Catalytic Pyrolysis of Biomass-Derived Compounds: Coking Kinetics and Formation Network

A deactivation study of ZSM-5 in heterogeneous catalysis during the pyrolysis of a biomass-derived compound has been carried out. Experiments were performed in a gas-solid reactor with an online weighting system at varied temperatures, weight hourly space velocities, and partial pressures. Real-time catalyst weight monitoring during the catalytic conversion of furan as a main intermediate of biomass fast pyrolysis can be realized. The coke amount increased from 3.48% at a temperature of 300 degrees C to 9.81% at 700 degrees C and then declined slightly at 800 degrees C. The catalyst weight increment included active carbon species confined in the catalysts and inert carbon species of large unsaturated carbon molecules, which were defined as active coke and inert coke, respectively. Differentiation curves among displayed coke amount, active coke, and inert coke were described.

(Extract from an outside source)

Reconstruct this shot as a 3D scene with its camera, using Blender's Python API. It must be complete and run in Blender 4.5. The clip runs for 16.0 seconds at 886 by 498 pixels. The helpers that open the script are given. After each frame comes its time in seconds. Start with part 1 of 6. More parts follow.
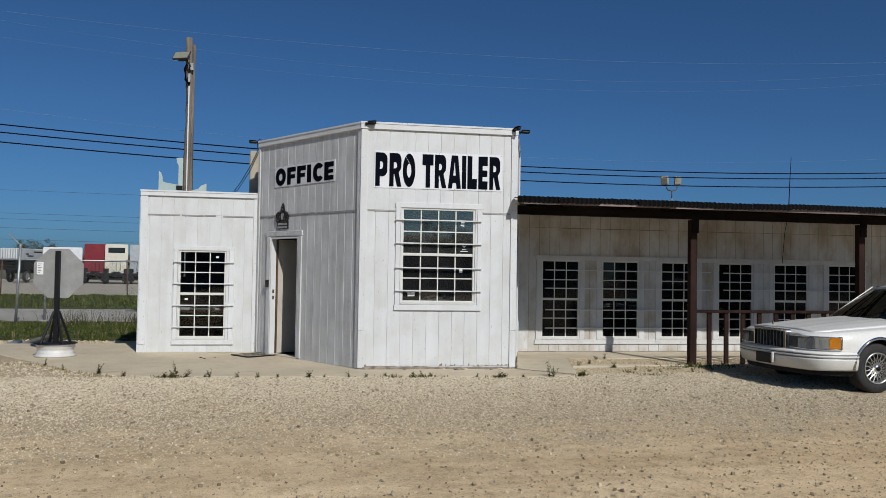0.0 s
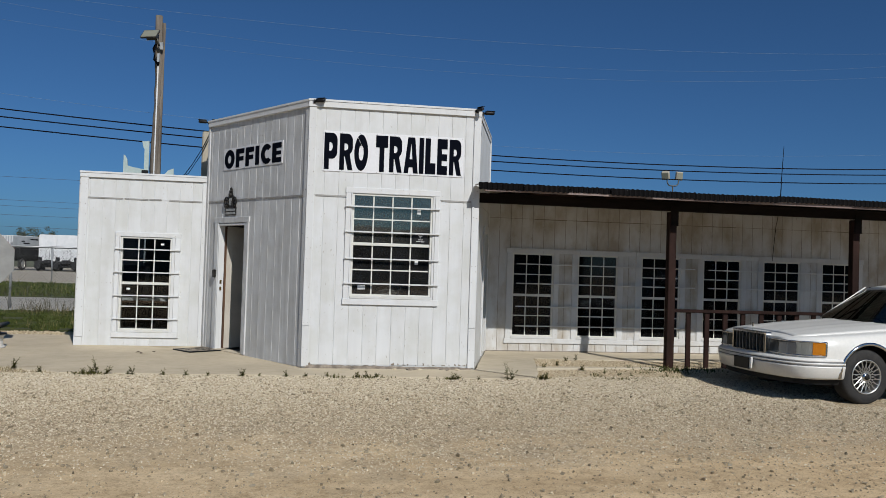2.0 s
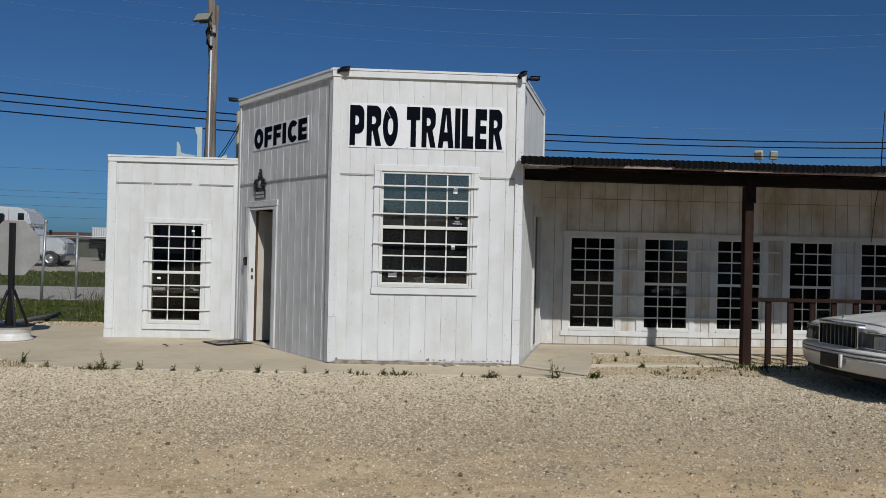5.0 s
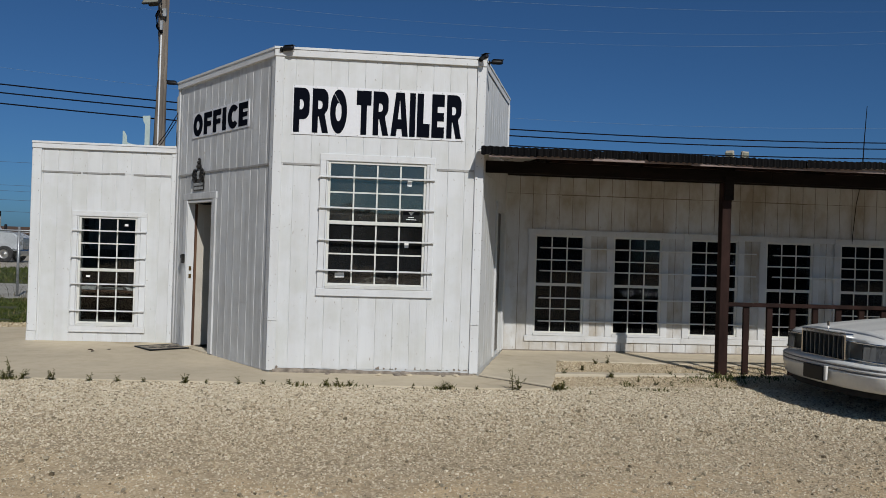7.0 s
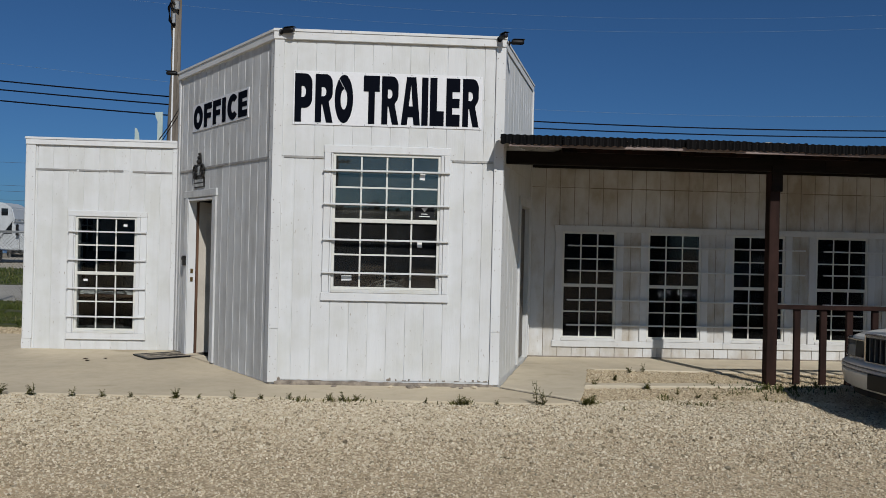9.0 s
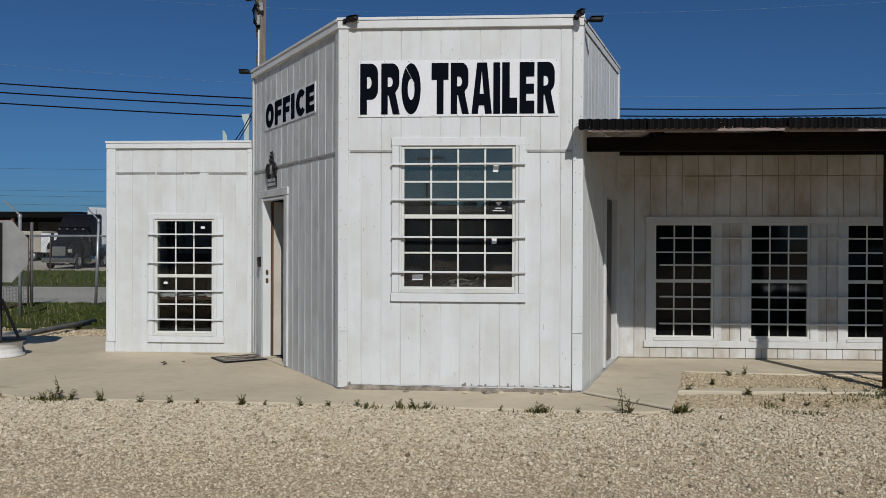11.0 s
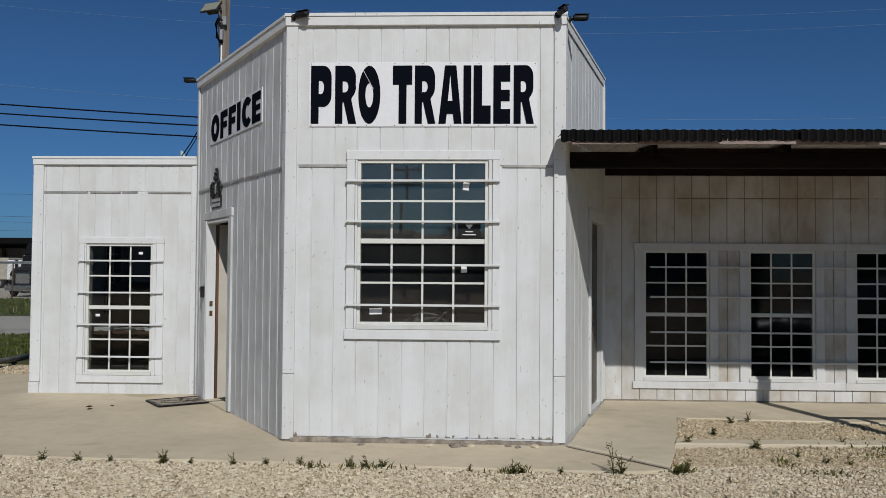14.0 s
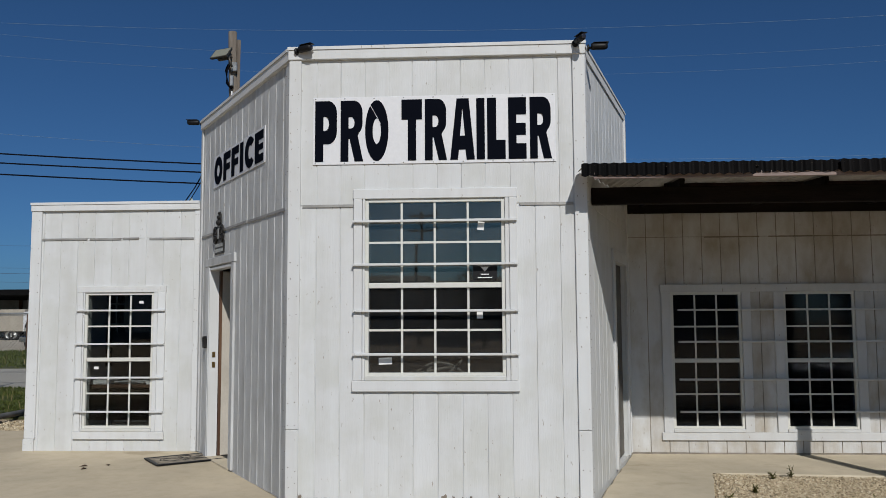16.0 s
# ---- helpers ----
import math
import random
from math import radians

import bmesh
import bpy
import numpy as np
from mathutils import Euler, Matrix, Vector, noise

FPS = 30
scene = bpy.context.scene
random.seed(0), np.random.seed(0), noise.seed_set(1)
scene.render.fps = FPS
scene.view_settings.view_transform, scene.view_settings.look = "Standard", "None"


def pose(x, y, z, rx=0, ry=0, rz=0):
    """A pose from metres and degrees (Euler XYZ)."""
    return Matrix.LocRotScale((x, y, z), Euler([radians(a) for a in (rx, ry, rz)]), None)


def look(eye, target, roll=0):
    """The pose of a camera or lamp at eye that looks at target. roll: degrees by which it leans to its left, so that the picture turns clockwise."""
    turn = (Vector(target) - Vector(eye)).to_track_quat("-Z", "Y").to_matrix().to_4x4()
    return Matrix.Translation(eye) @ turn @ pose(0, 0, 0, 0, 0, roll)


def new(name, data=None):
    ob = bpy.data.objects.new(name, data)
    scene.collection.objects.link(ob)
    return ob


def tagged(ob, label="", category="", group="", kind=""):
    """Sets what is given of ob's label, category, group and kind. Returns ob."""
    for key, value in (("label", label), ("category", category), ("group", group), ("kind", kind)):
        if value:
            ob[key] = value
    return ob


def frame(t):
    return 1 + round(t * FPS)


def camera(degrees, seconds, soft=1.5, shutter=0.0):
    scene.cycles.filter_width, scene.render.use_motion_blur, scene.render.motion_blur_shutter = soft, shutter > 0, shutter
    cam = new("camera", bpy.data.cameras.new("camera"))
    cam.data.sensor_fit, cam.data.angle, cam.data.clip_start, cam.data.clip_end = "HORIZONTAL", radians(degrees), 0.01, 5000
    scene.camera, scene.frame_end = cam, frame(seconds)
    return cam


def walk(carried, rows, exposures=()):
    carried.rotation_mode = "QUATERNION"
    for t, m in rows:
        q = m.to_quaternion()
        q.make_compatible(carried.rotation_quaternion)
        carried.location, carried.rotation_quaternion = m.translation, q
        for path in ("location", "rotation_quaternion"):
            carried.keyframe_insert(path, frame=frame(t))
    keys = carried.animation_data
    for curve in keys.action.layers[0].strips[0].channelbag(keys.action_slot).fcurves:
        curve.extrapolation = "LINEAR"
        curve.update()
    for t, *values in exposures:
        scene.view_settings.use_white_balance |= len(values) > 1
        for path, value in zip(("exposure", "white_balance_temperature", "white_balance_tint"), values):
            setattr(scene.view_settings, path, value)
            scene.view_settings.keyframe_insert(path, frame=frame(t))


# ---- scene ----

Active coke accumulated quickly at the early stage; meanwhile, inert coke was dominant for its suppression on the catalysis reaction at the later stage, along with a slight decrease of active coke, namely, part of active coke was converted to inert species. An empirical and intrinsic model has been developed via an iterative process of model formulation, parameter estimation, and model validation with a final correlation coefficient of 0.968. To determine the kinetic parameters, several supposed deactivation functions F were introduced to the Arrhenius equation in a temperature-programmed reaction. Finally, a possible coking network was provided by introducing a multilayer theory, in which inert coke was supposed to be formed only on the surface of a microporous catalyst layer by layer.